Sometime around 825, the Muslim mathematician Muhammad ibn Musa al-Khwarizmi wrote ON THE CALCULATION WITH HINDU NUMERALS, the book chiefly responsible for delivering the Indian numeral system to Europe. Far less cumbersome than Roman numerals, the Hindu-Arabic numbers allowed merchants and bankers to multiply and divide easily. al-Khwarizmi also wrote an important book on solving quadratic equations, a revelation that provided the foundation of algebra. In fact, the word "algebra" is derived from the Latin translation of the title of this treatise. The word "algorithm" also found its origin in the Latin translation of this work. The use of the variable "x" in the solving of quadratic equations came from the Spanish translation of the Arabic word "shay," which means "thing."

A century after al-Khwarizmi's innovations in mathematics, a man named Ibn al-Haytham was changing the way we see. The "father of optics," al-Haytham (ca. 965-1039), wrote the first book on the subject, OPTICS. Based on experimental evidence rather than past authority, OPTICS influenced Descartes and Kepler, among many others in the East and West. In 1050, Ali Ibn-Isa wrote A NOTE FOR OCULISTS, the first book on diseases of the eye.

Beyond the field of optometry, the medieval Muslims' gifts to medicine were extraordinary. The Egyptian physician Ibn al-Nafis (1213-1288) discovered the pulmonary circulation of the blood. Ibn Sina (980-1037), also known as Avicenna, was a philosopher whose CANON OF MEDICINE was once the most famous medical book in the Eastern and Western worlds. The Muslims were experienced in the administration of medicinal drugs and anesthesia; they were practiced in the use of surgical techniques. They even created a system of medical ethics.

Our understanding of what a hospital should be emerged as medical institutions were built across the Islamic Empire. The construction of hospitals became a common way in which charitable foundations made use of their endowments. These hospitals were secular, offering care to anyone, regardless of his or her background. They kept records of the patients they treated, included pharmacies, and were divided into different wards. Often the establishment of a hospital was followed by the creation of a medical school. Ibn al-Nafis (discoverer of pulmonary circulation) was trained at such an institution, the medical school at Al-Nuri Hospital, which originated from the donation of a medical library by King Nur Al-Din Zinki.
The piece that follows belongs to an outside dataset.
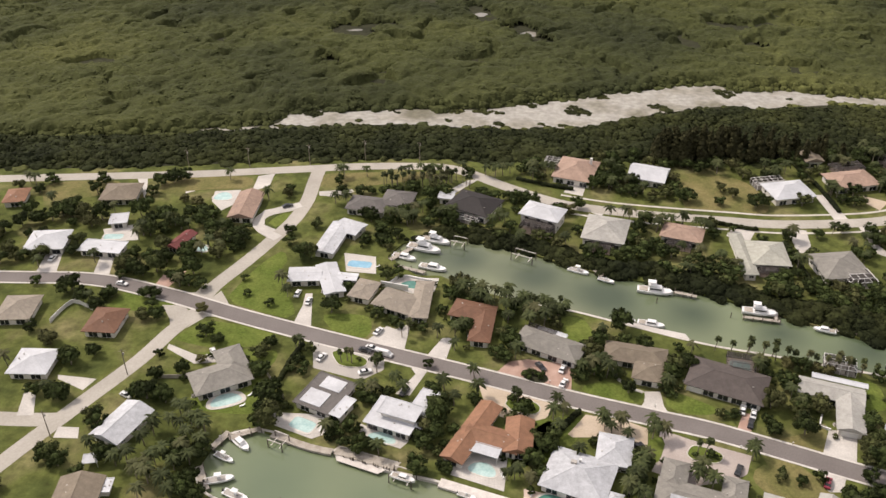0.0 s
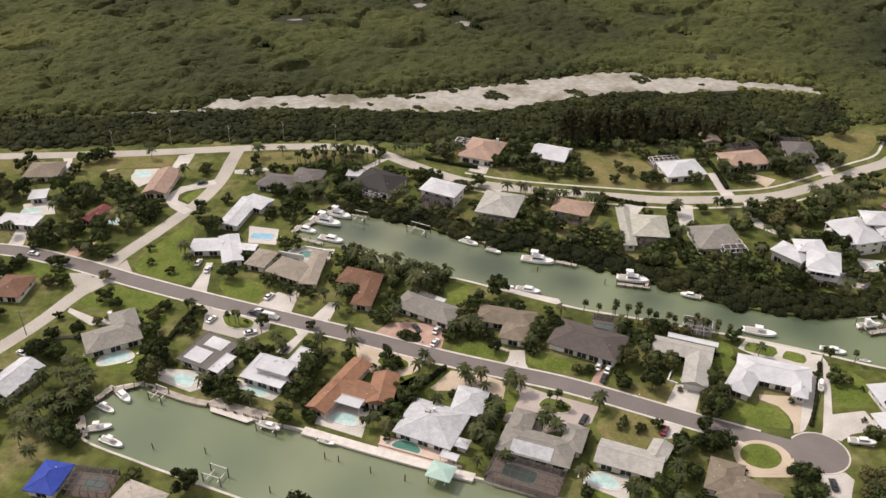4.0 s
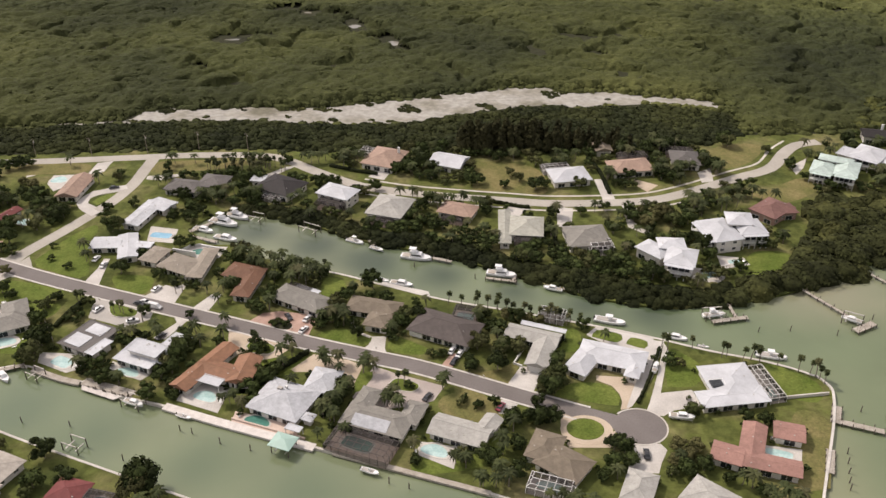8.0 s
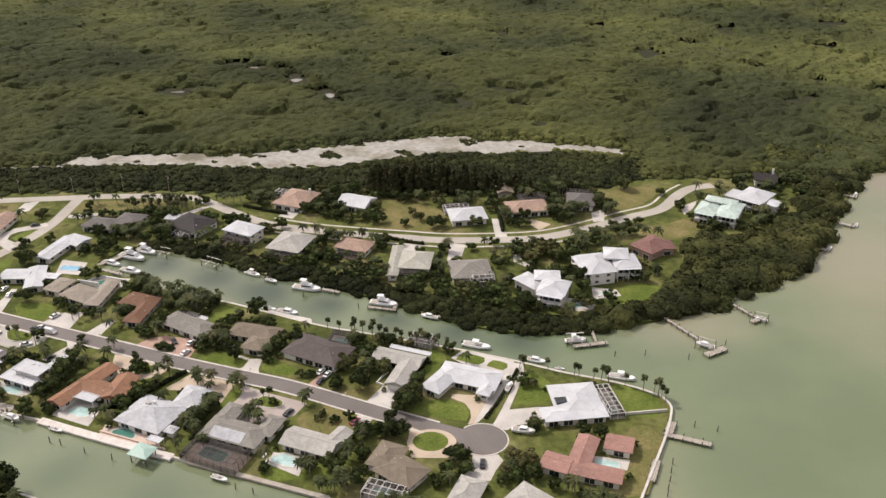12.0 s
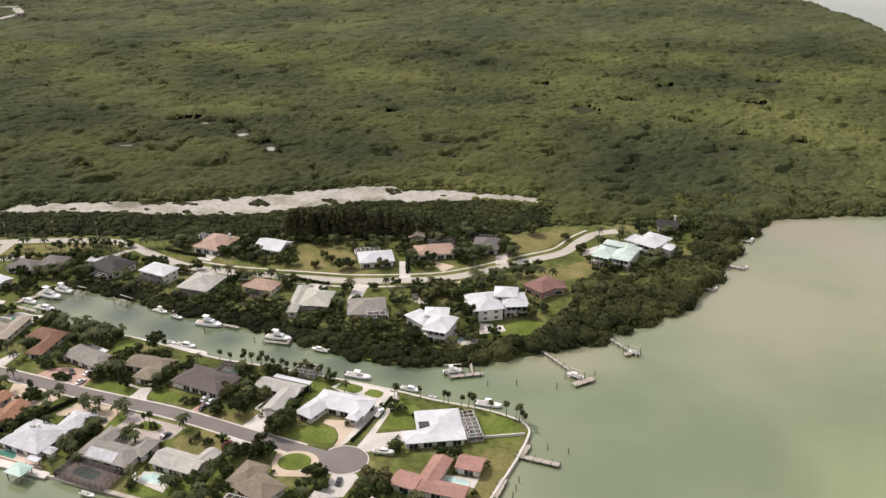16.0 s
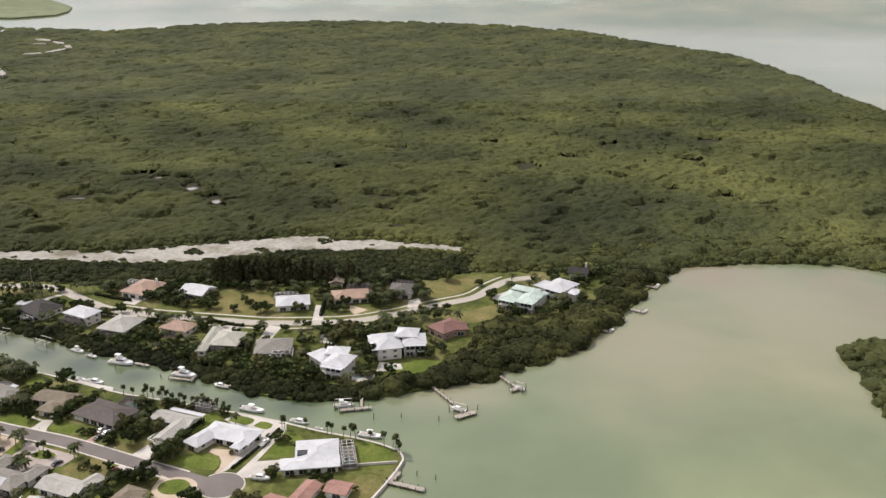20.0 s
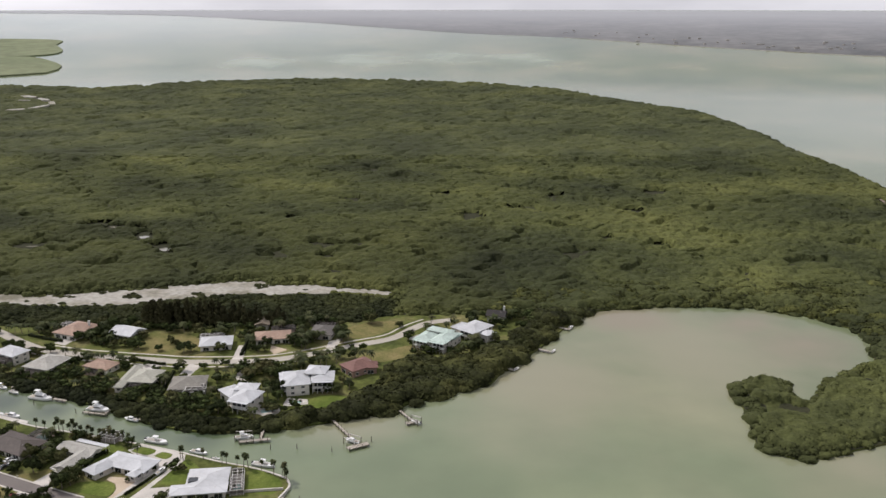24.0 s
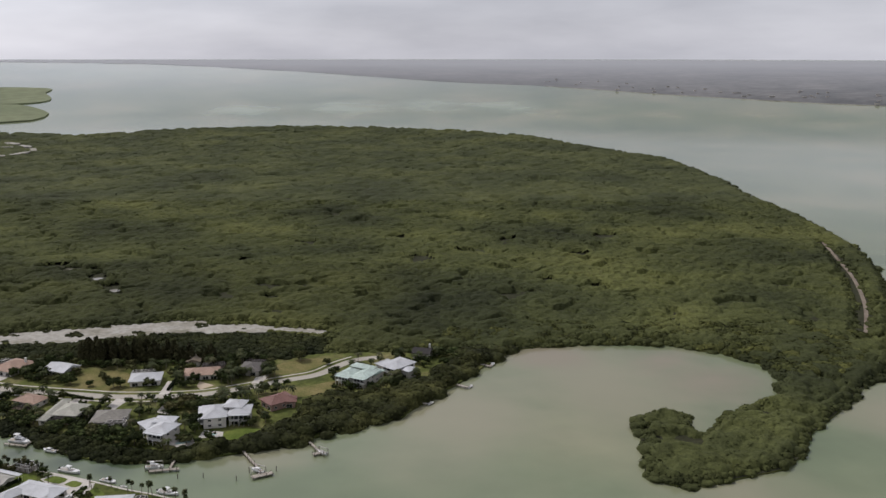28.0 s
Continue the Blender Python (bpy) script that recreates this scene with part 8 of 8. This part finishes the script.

The establishment of libraries was an incidental benefit of the Muslim import of paper making techniques from China. Islamic libraries contained hundreds of thousands of volumes and were far superior to their European counterparts, which at that time were mostly limited to monastic and university collections. The first known paper manuscript of the Koran was created in 972. Paper allowed Islamic society to incorporate credit into their economy, creating orders of payment that functioned like today's checks. Our word "check," for instance, comes from the Persian word "sakk."

These are just a few of the more outstanding ways in which the golden age of Islamic civilization continues to resonate in our culture. It would, of course, be naive to suggest that the influence of this religion, its society and their traditions, ended after the Middle Ages, yet the intellectual exchange between East and West subsided as an era of religious crusades created a rift between the two regions. During the 13th century, the Mongols descended from the central Asian steppes and devastated the eastern lands of Islam. In 1453, the Turks captured Constantinople. Thirty-nine years later, in 1492, Muslim rule in Spain came to an end. Islam was pushed back from the West, and three new empires began to take shape across Asia: the Ottoman Empire in Asia Minor, the Safavid Empire in Persia, and the Mughal Empire in India.